Below the cut: some show-and-tell yarns--laceweight merino, laceweight silk, sportweight Shetland. A little lace swatch. Some fiber pictures. A lot of talking.
Shetland
The fiber, carded Shetland roving which I bought at the Wisconsin Sheep and Wool festival last September:
I went to the Sheep and Wool Festival planning to buy a 2-3 pound lot of fiber for a sweater. This fiber was lovely, from
Sheepy Hollow Farm, and was totally charming, with each one-pound bag labeled with the name of the sheep it came from and a picture. But, Shetland sheep being what they are, none of the fiber bags quite matched. I ended up with one bag of a pure off-white roving, and one bag that was mostly off-white, with a few dark hairs running throughout. I figured that they were similar enough that plying them together wouldn't result in a barberpole effect, which seems to have worked.

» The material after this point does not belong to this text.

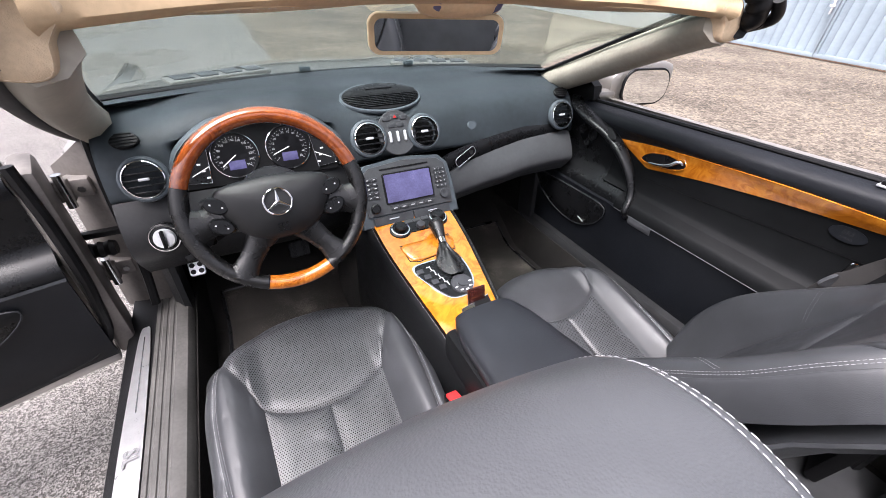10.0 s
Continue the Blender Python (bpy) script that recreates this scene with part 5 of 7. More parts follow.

This picture of the singles is a bit blurry, but you can see the difference in color:
I'd sampled enough by spindle to knit a small (about 2x4 inch) swatch. It was enough to see that the color was quite even throughout and that I could easily spin both fibers up to a comparable grist, about 14 wpi.
The darker fiber spun up very easily on the wheel, as it had on the spindle, but the lighter fiber fought me for a good long while. I think part of this was because the white fiber is still a bit greasy, and part of it is because it turns out that this roving spins much more easily from one direction than the other, and I must have started the spindle-spun stuff from the other end. I didn't think this would be the case with the fibers going every which way, but from one end I was clamping down, the fiber kept thinning to nothing and then suddenly a big clump would pop out. From the other end, I finally managed to master the long draw using only the tension from the wheel (yay! so much fun.)
I'd spun 3/4 of a bobbin of the lighter fiber badly before getting it right, and made the mistake of plying some of the singles I wasn't happy with. I didn't like the resulting yarn, it was very inconsistent, mostly too thin from where I was tensing up on the fiber. So I pulled off the rest of the ugly singles, set them aside, and started fresh.
The skein on the left is the lumpy one, about 14-16 wpi with occasional larger lumps. The remainder is a much more consitent 14 wpi when tightly wrapped, though it's so stretchy and full of air that it fills up the part of the swatch knit on size 6US knitting needles. It's a touch over 700 yards, all told (not counting the skein I don't like, about 500). I expect that, with breathing room, I'll spin about 1700 yards to this specification, and hold on to any remaining fiber until I finish the sweater and know I don't need any more. I'm thinking of a lightly cabled cardigan or pullover. I *should* have plenty of fiber, but if I don't because of the sampling and mistakes I'll probably avoid the cables.
Laceweight:
The silk is handpainted top I bought from an open house at
Blackberry Ridge*, which I'd picked up, put down again, and regretted not buying on three separate occasions before this.
It looks like a mango exploded, or a perfect autumn sugar maple. Red, orange, a bit of purplish-brown and yellow.
I've only got two ounces, so I swatched a bit by plying it with itself and then with some off-white silk top.
Plying it with itself is definitely the way to go; there's quite a bit of texture in that top half of the swatch but you could never tell by looking. So I started plying it with itself. I might just use it as the edge for a larger piece, or a small scarf. Here's the first skein, hanging out with some laceweight merino, all spindle-spun.
130 yards of the silk so far, maybe a half-to 2/3rds of an ounce? Hard to judge without a scale. 22 wpi, 2-ply. For one ply, I split the roving about 6 times before spinning, with the other ply I only split it once. I didn't want the colors to both be changing too rapidly, but I did want somewhat frequent shifting.
The merino is Ashland Bay multicolored top that I bought from the
Mielkes. There's about 600 yards of it, about 2 ounces of the 4 I bought. 30 wpi, two-ply. I love the tweediness of the yarn spun from the Ashland Bay fibers. I'm not big into handpainted fiber and yarn unless the variations are are within the same color family, like the silk, because the clumps of color in the final product distract me. But having many thin strips of color getting spun at once gives the yarn a lovely depth. I started a swatch with this yarn recently but mostly I just like to look at it.
*It doesn't look like they advertise the fibers online, but most of the fiber colorways were similar to those of the handpainted yarns--I'm sure if there's something you saw online that you liked you could get in touch with them. They're lovely folks.